Der Weg zum Vater, zur Heimat, geht allerdings nicht immer den eigenen Wünschen und Vorstellungen entsprechend. Zum Vater gehen, das kann über das Kreuz führen wie bei Petrus: „Als du jünger warst, hast du dich selbst gegürtet und gingst, wohin du wolltest. Wenn du aber alt geworden bist, wirst du deine Hände ausstrecken und ein anderer wird dich gürten und dich führen, wohin du nicht willst“ (Johannes 21,18). Wir können uns den Weg nicht selbst aussuchen. Wir gehen, wohin uns ein anderer führt.
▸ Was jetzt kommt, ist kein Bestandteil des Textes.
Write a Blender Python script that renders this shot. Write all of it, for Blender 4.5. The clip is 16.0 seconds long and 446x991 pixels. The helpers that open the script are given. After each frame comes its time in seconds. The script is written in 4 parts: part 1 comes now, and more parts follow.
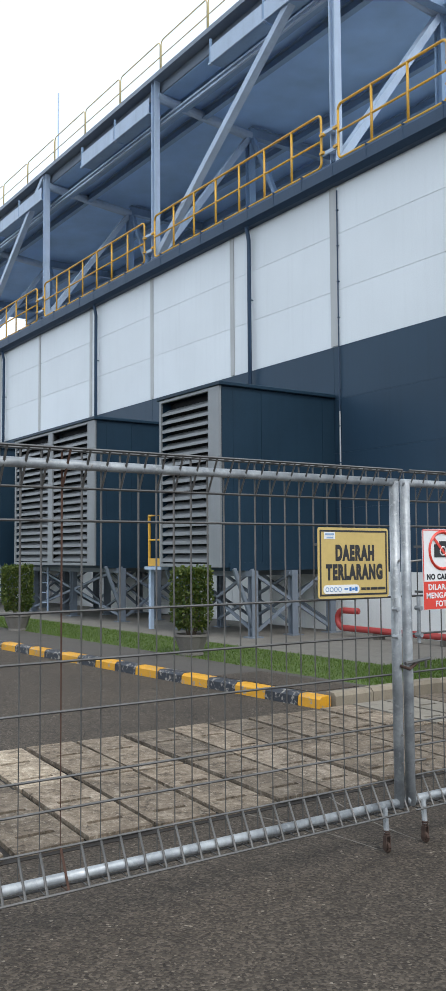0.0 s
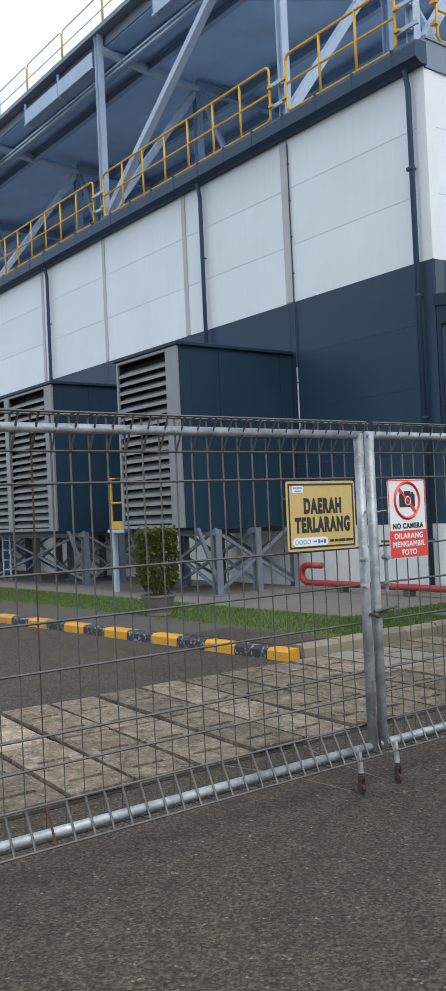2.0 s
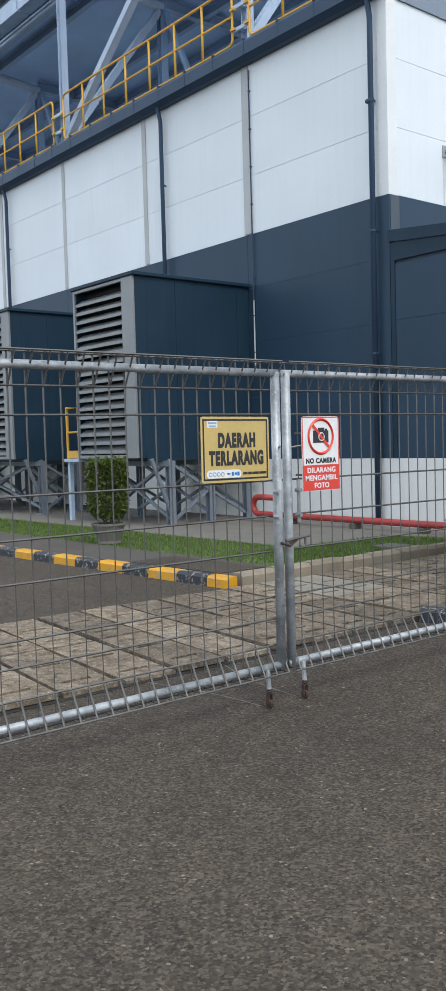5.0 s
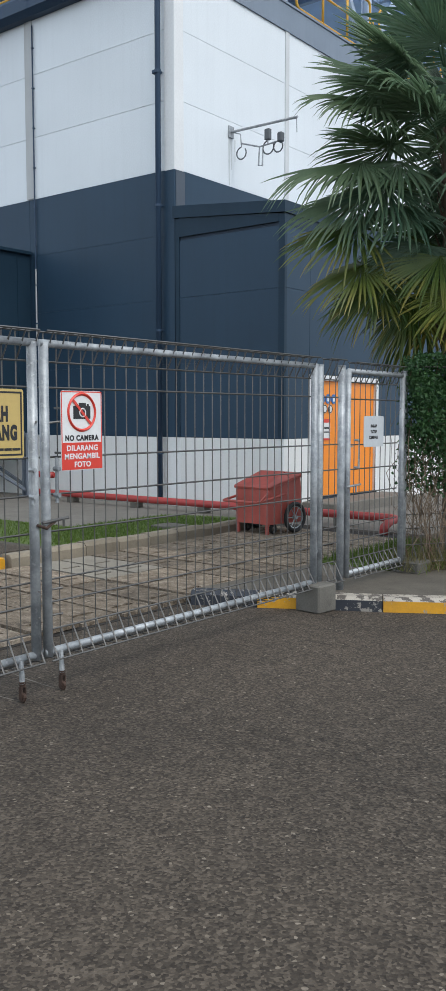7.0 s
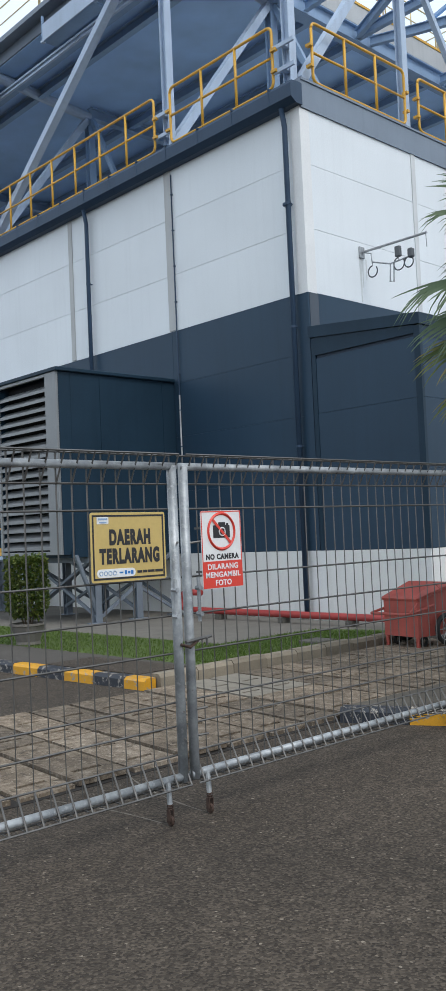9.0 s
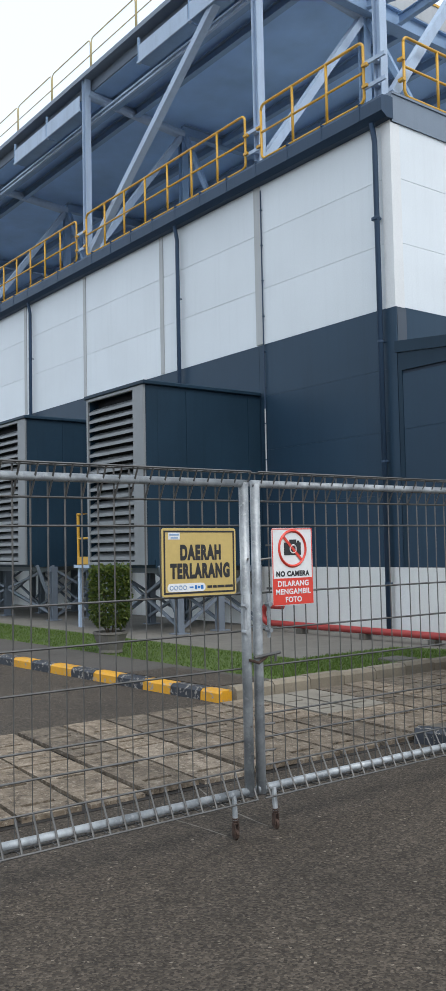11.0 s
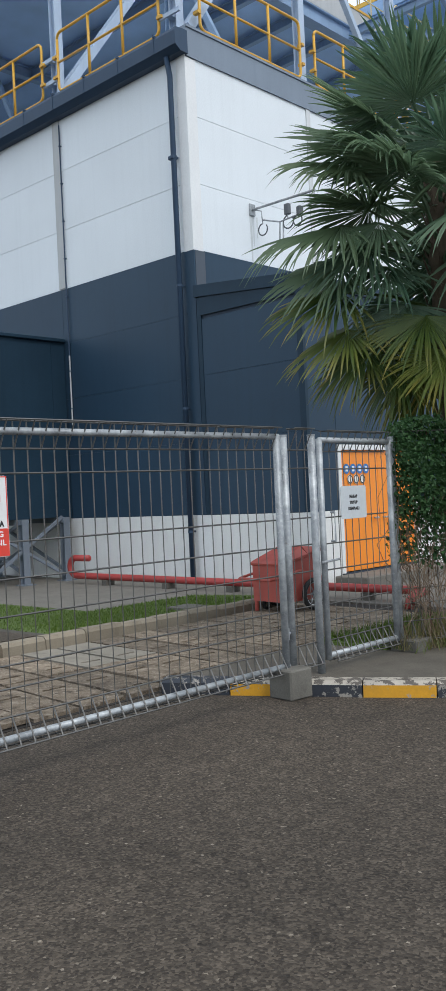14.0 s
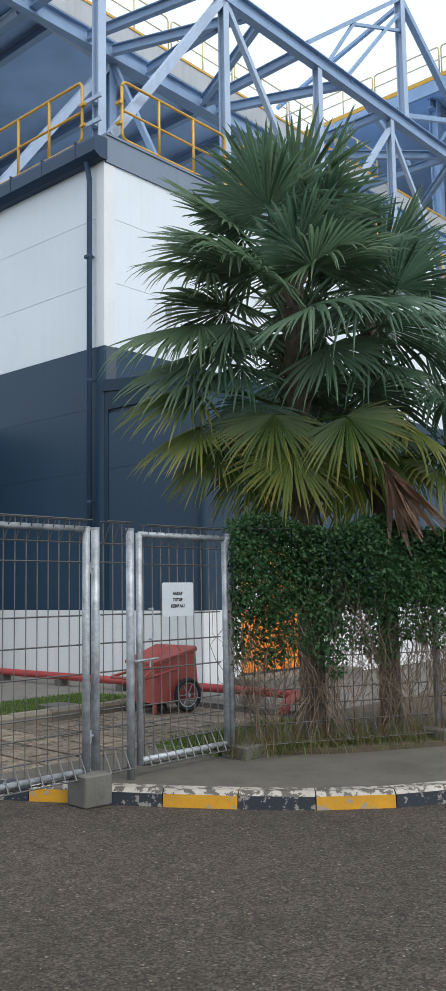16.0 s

Wir meinen, selbst zu gehen, und doch ist da ein anderer, der uns an die Hand nimmt. „Wohin ich dich auch sende, dahin sollst du gehen“, sagt Gott zu Jeremia (Jeremia 1,7).

Richtige Wege, die ans Ziel führen, zum Vater, zur wohnlichen Stadt, in die Heimat.

Glücklich kann sich schätzen, wer sagen kann: „Ich will dir nachfolgen, wohin du auch gehst“ (Matthäus 8,19), und wer bei all seinem Wandern durch Wüsten und Wirrnisse, durch Feuer und Wasser vertraut: „Du leitest mich nach deinem Ratschluss, hernach nimmst du mich auf in Herrlichkeit“ (Psalm 73,24).

Doch die Gefahr des Abirrens liegt nahe. Psalm 107 spricht von denen, die umherirren in der Wüste und den Weg zur wohnlichen Stadt nicht finden. So ist die Bitte berechtigt: „Zeige mir, Herr, deine Wege, lehre mich deine Pfade!“ (Psalm 25,4). Unsere Wege sind oft nicht Gottes Wege. Wir können in die Irre gehen. Wir meinen, auf dem richtigen Wege zu sein, und doch kommen wir da nicht ans Ziel. Wer diese Erfahrungen beim Wandern gemacht hat, der versteht den existenziellen Ernst einer solchen Bitte, dass unsere Wege auch Gottes Wege seien, richtige Wege, die ans Ziel führen, zum Vater, zur wohnlichen Stadt, in die Heimat.